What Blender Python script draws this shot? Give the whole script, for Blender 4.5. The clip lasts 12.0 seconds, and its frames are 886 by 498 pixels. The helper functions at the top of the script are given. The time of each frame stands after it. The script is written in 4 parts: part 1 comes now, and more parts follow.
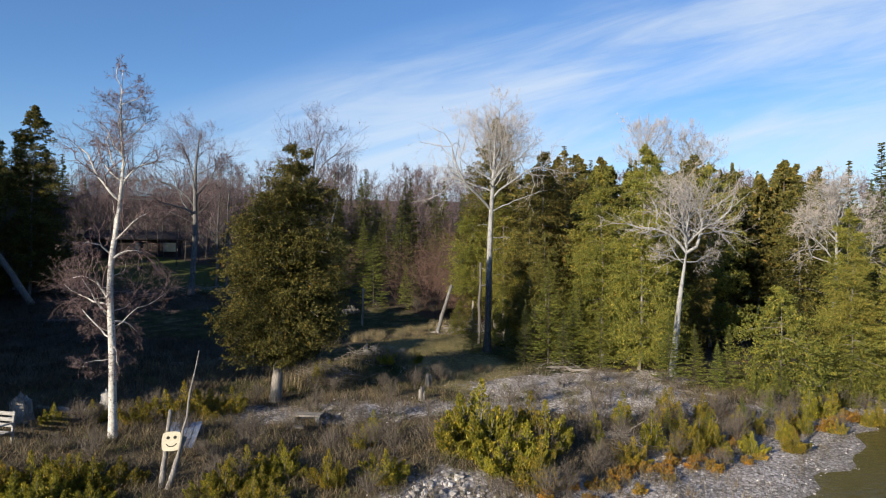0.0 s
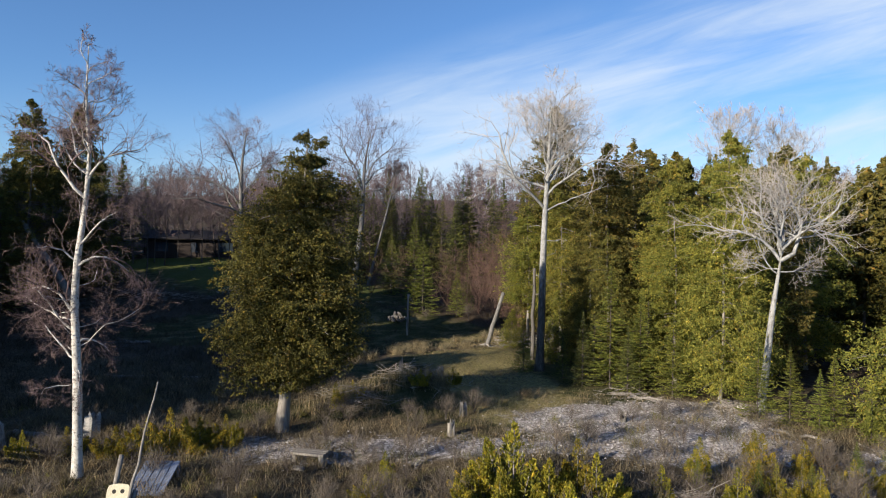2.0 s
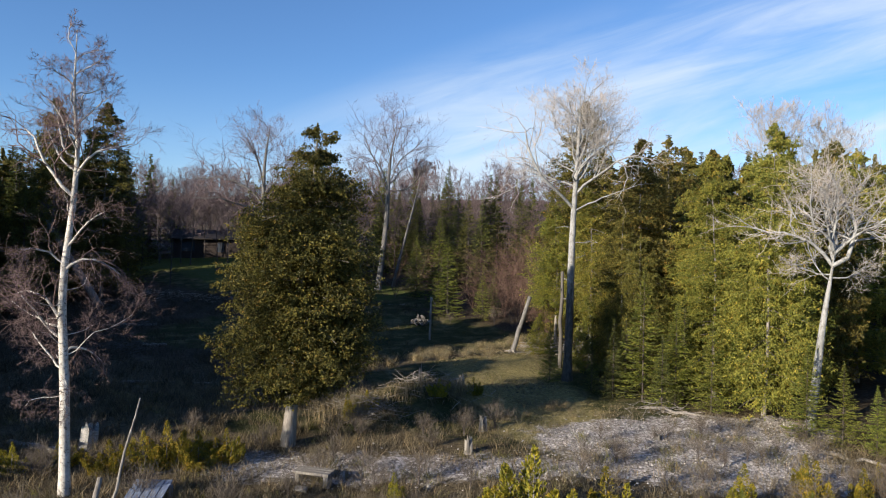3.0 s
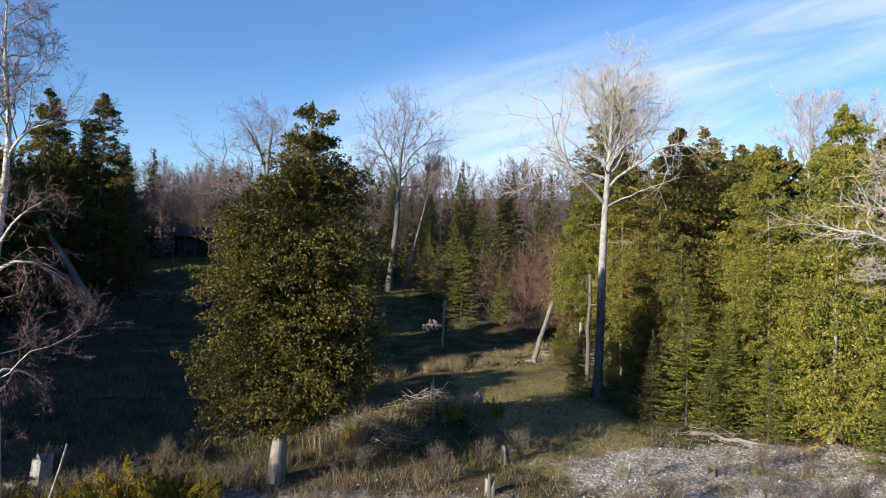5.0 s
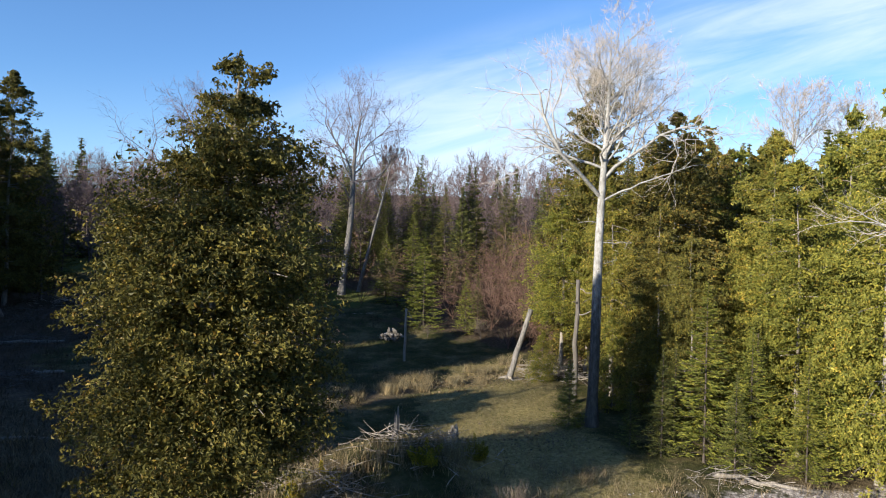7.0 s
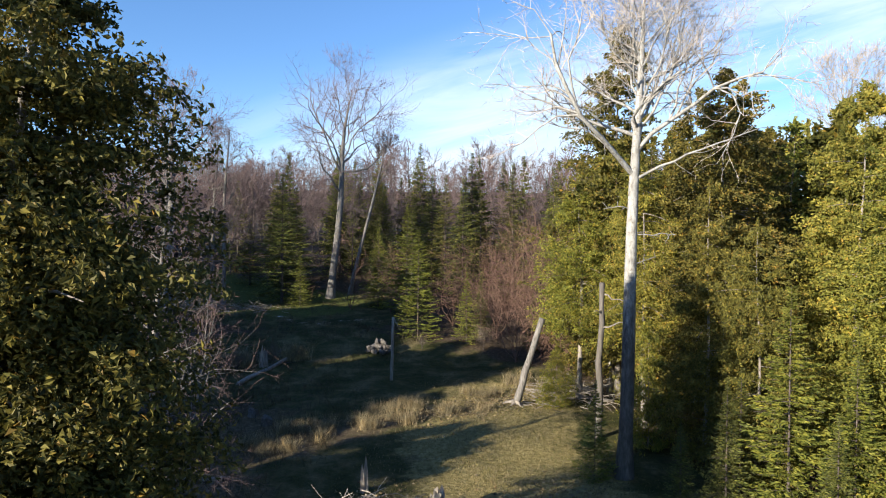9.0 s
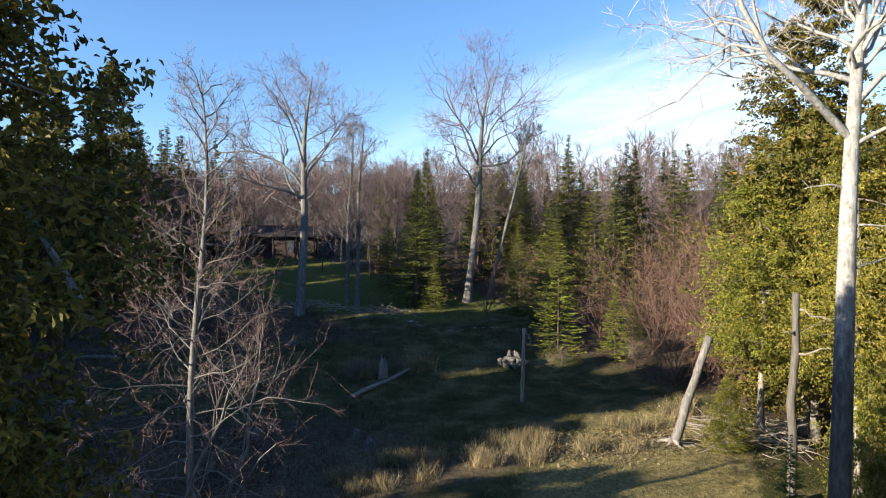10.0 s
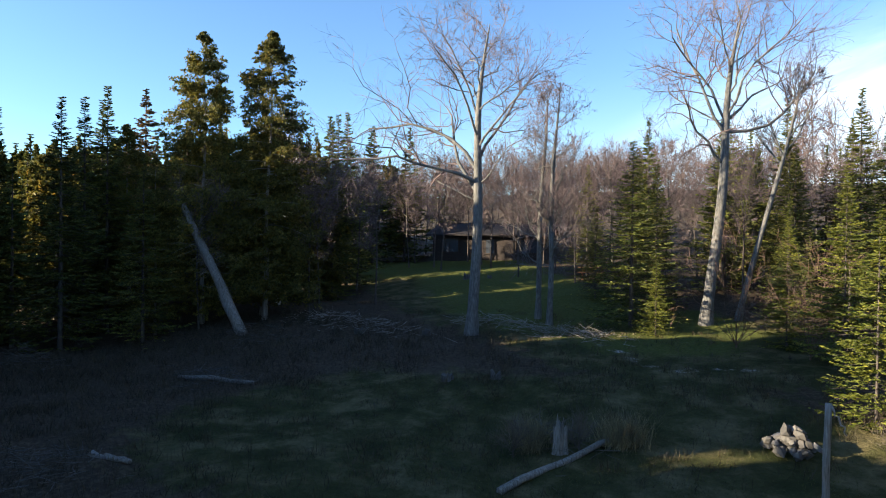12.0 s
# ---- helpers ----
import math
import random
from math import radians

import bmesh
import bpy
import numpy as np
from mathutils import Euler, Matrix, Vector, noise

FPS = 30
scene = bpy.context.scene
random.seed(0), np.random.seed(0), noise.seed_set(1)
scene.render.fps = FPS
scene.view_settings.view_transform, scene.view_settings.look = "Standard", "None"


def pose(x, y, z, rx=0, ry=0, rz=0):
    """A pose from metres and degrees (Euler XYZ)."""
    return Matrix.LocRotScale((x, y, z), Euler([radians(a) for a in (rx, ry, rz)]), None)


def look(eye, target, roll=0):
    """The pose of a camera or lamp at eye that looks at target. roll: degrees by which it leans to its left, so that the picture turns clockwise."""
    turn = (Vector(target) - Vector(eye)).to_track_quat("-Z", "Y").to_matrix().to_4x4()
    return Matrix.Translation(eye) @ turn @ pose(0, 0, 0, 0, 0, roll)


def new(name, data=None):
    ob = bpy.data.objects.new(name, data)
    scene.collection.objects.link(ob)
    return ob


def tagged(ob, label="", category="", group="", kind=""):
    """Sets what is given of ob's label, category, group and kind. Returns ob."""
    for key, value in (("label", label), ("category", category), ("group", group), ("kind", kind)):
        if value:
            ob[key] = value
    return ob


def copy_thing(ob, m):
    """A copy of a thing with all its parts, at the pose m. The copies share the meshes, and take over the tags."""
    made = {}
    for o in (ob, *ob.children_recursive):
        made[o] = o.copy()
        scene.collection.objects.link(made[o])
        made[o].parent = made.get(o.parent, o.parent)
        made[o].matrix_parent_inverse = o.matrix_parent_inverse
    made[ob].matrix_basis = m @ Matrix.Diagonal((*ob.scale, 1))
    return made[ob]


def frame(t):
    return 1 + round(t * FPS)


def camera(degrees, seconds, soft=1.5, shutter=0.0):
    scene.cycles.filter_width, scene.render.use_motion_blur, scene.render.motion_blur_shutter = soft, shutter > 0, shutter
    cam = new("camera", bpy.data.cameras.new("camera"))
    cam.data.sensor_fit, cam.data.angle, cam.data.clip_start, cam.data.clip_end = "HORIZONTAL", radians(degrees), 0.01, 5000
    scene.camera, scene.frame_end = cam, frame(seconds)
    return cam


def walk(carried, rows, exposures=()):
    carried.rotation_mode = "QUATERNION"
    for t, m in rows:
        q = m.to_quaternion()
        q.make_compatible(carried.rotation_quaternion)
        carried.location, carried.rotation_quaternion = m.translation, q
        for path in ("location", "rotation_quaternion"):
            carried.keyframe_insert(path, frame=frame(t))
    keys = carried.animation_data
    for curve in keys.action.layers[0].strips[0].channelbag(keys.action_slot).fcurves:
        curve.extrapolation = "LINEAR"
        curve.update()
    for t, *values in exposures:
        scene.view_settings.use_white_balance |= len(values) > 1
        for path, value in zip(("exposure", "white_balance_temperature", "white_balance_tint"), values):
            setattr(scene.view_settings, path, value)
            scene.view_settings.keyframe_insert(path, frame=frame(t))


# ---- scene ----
cam = camera(67.6, 12.0, 1.1)
PATH = [
    (0, (-0.015, -0.06, 5.581), (-0.023, 1.94, 5.575), 0.6),
    (0.5, (0.375, 1.117, 5.682), (0.363, 3.116, 5.673), 0.8),
    (1, (0.615, 2.191, 5.719), (0.61, 4.191, 5.711), 0.8),
    (1.5, (0.82, 3.142, 5.734), (0.707, 5.138, 5.726), 0.9),
    (2, (1.069, 4.022, 5.783), (0.85, 6.01, 5.774), 0.9),
    (2.5, (1.216, 4.845, 5.857), (0.951, 6.827, 5.845), 1.0),
    (3, (1.279, 5.615, 5.857), (0.968, 7.591, 5.847), 1.1),
    (3.5, (1.272, 6.365, 5.872), (0.933, 8.336, 5.863), 1.1),
    (3.7, (1.24, 6.66, 5.872), (0.888, 8.629, 5.861), 1.2),
    (5.5, (0.365, 9.636, 5.88), (0.025, 11.607, 5.865), 1.45),
    (6, (0.037, 10.68, 5.896), (-0.212, 12.664, 5.881), 1.4),
    (6.5, (-0.264, 11.77, 5.947), (-0.493, 13.757, 5.931), 1.4),
    (7, (-0.53, 12.961, 5.955), (-0.736, 14.95, 5.939), 1.35),
    (7.2, (-0.6, 13.45, 5.945), (-0.804, 15.44, 5.931), 1.3),
    (8.8, (-0.422, 17.759, 5.905), (-0.598, 19.751, 5.882), 0.6),
    (9, (-0.379, 18.356, 5.91), (-0.615, 20.342, 5.885), 0.6),
    (9.5, (-0.179, 20.189, 5.87), (-0.697, 22.121, 5.843), 0.45),
    (10, (-0.234, 22.315, 5.781), (-0.926, 24.191, 5.757), 0.5),
    (10.5, (-0.538, 24.655, 5.706), (-1.268, 26.517, 5.684), 0.6),
    (11, (-1.193, 27.013, 5.652), (-2.185, 28.749, 5.628), 0.6),
    (11.5, (-2.098, 29.555, 5.571), (-3.314, 31.143, 5.548), 0.75),
    (12, (-3.445, 31.922, 5.497), (-4.723, 33.461, 5.476), 0.7),
]
walk(cam, [(t, look(eye, target, roll)) for t, eye, target, roll in PATH], exposures=[(0, 0.86, 6500, 9), (3.5, 1.04, 6500, 9), (6.5, 1.26, 6450, 8), (9, 1.48, 6650, 8), (12, 1.94, 7350, 6)])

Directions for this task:
Scan the lines above for "kind", then copy every one that has it.

Correct result:
def tagged(ob, label="", category="", group="", kind=""):
    """Sets what is given of ob's label, category, group and kind. Returns ob."""
    for key, value in (("label", label), ("category", category), ("group", group), ("kind", kind)):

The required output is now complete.